__Your task__.
Print the listing as it stands, omitting all images.

__Source excerpt__.
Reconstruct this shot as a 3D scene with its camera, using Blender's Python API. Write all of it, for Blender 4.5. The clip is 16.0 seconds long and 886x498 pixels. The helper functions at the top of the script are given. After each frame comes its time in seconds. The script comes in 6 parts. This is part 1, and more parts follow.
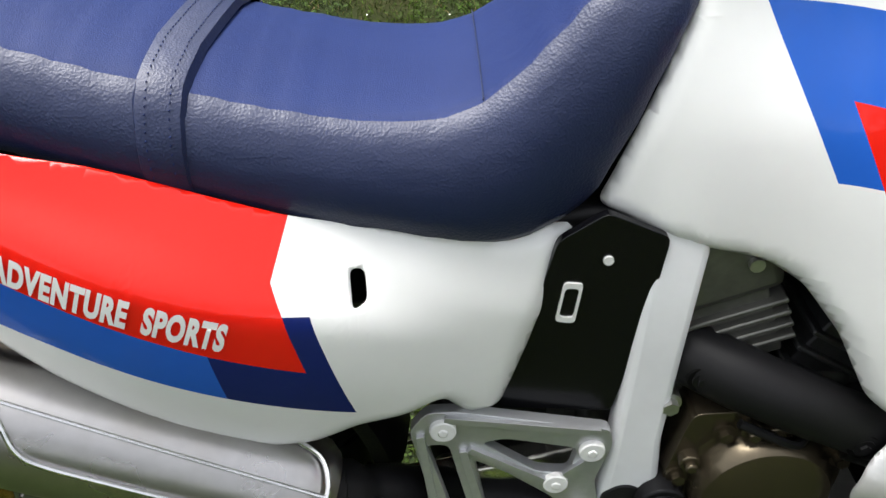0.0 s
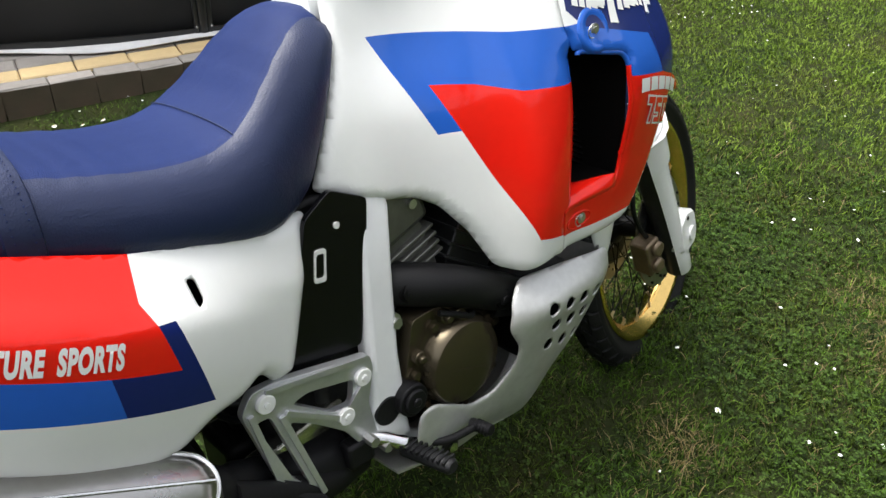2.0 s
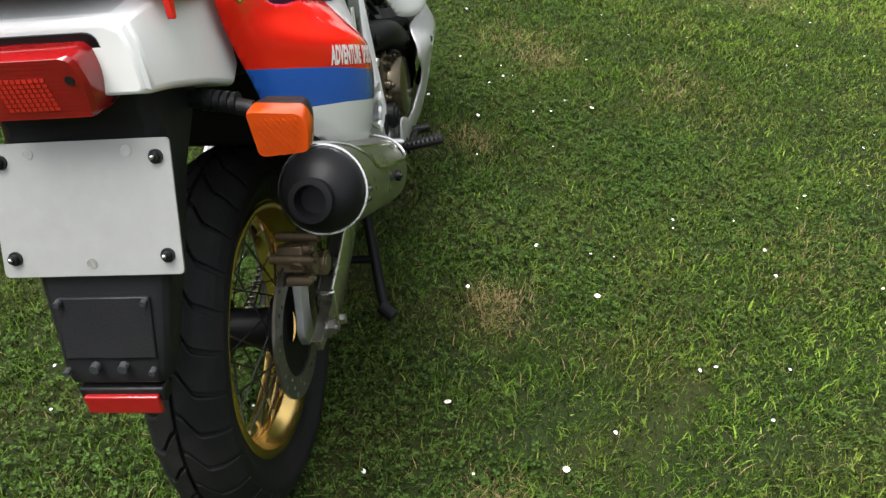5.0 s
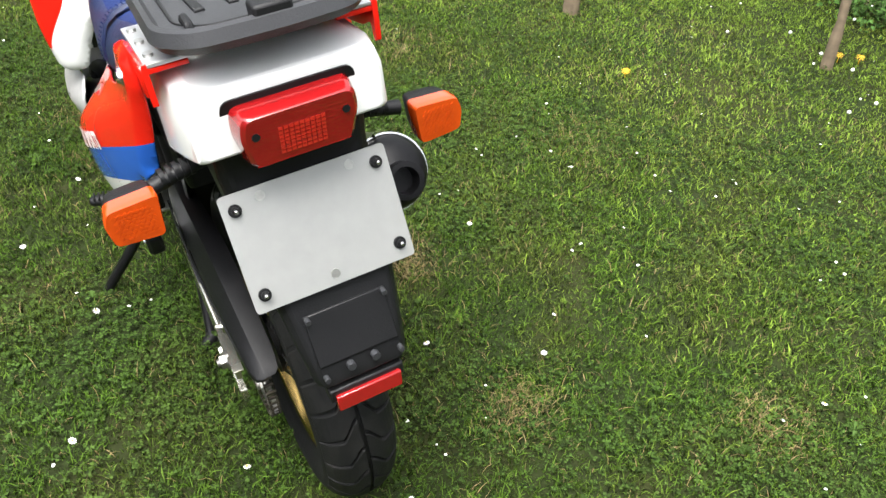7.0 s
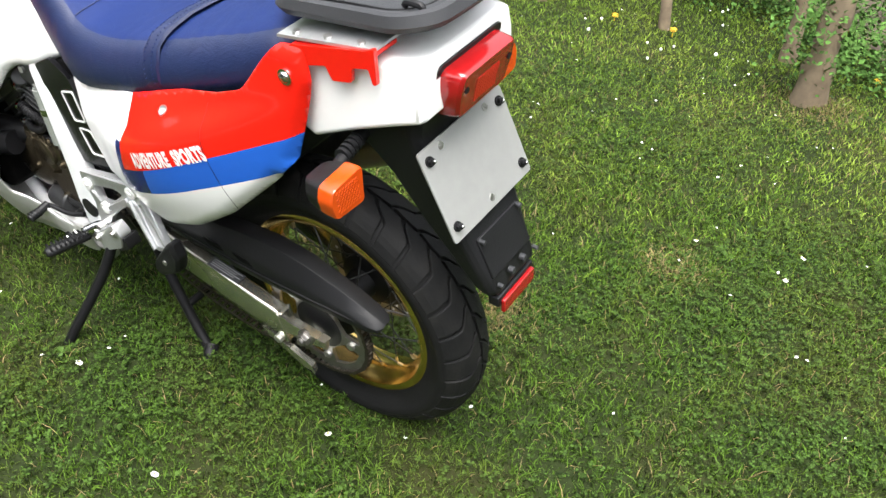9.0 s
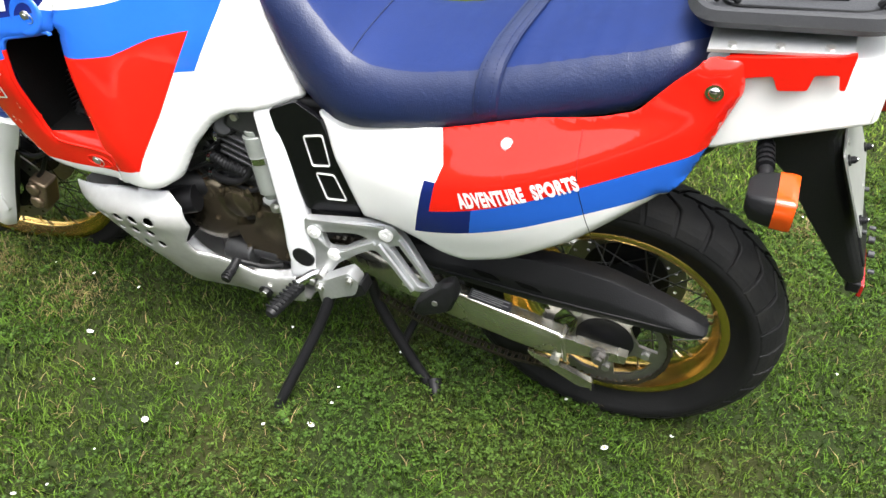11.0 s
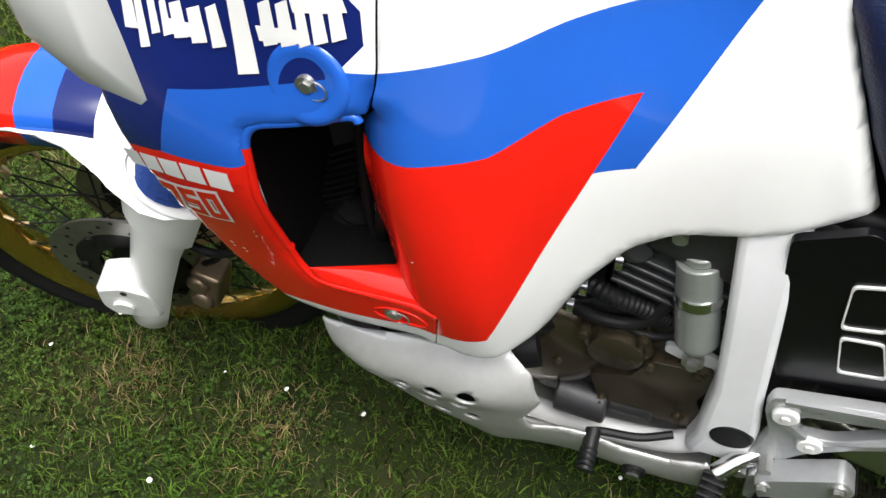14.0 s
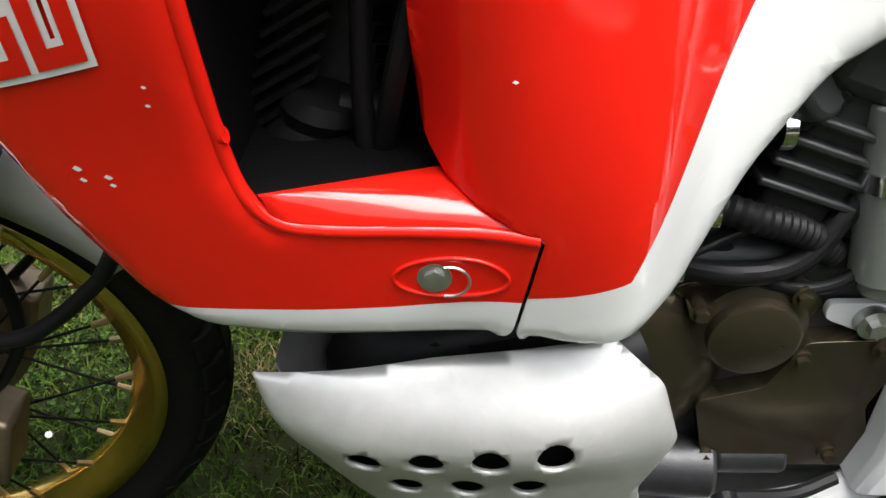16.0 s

__Task answer__.
Reconstruct this shot as a 3D scene with its camera, using Blender's Python API. Write all of it, for Blender 4.5. The clip is 16.0 seconds long and 886x498 pixels. The helper functions at the top of the script are given. After each frame comes its time in seconds. The script comes in 6 parts. This is part 1, and more parts follow.
0.0 s
2.0 s
5.0 s
7.0 s
9.0 s
11.0 s
14.0 s
16.0 s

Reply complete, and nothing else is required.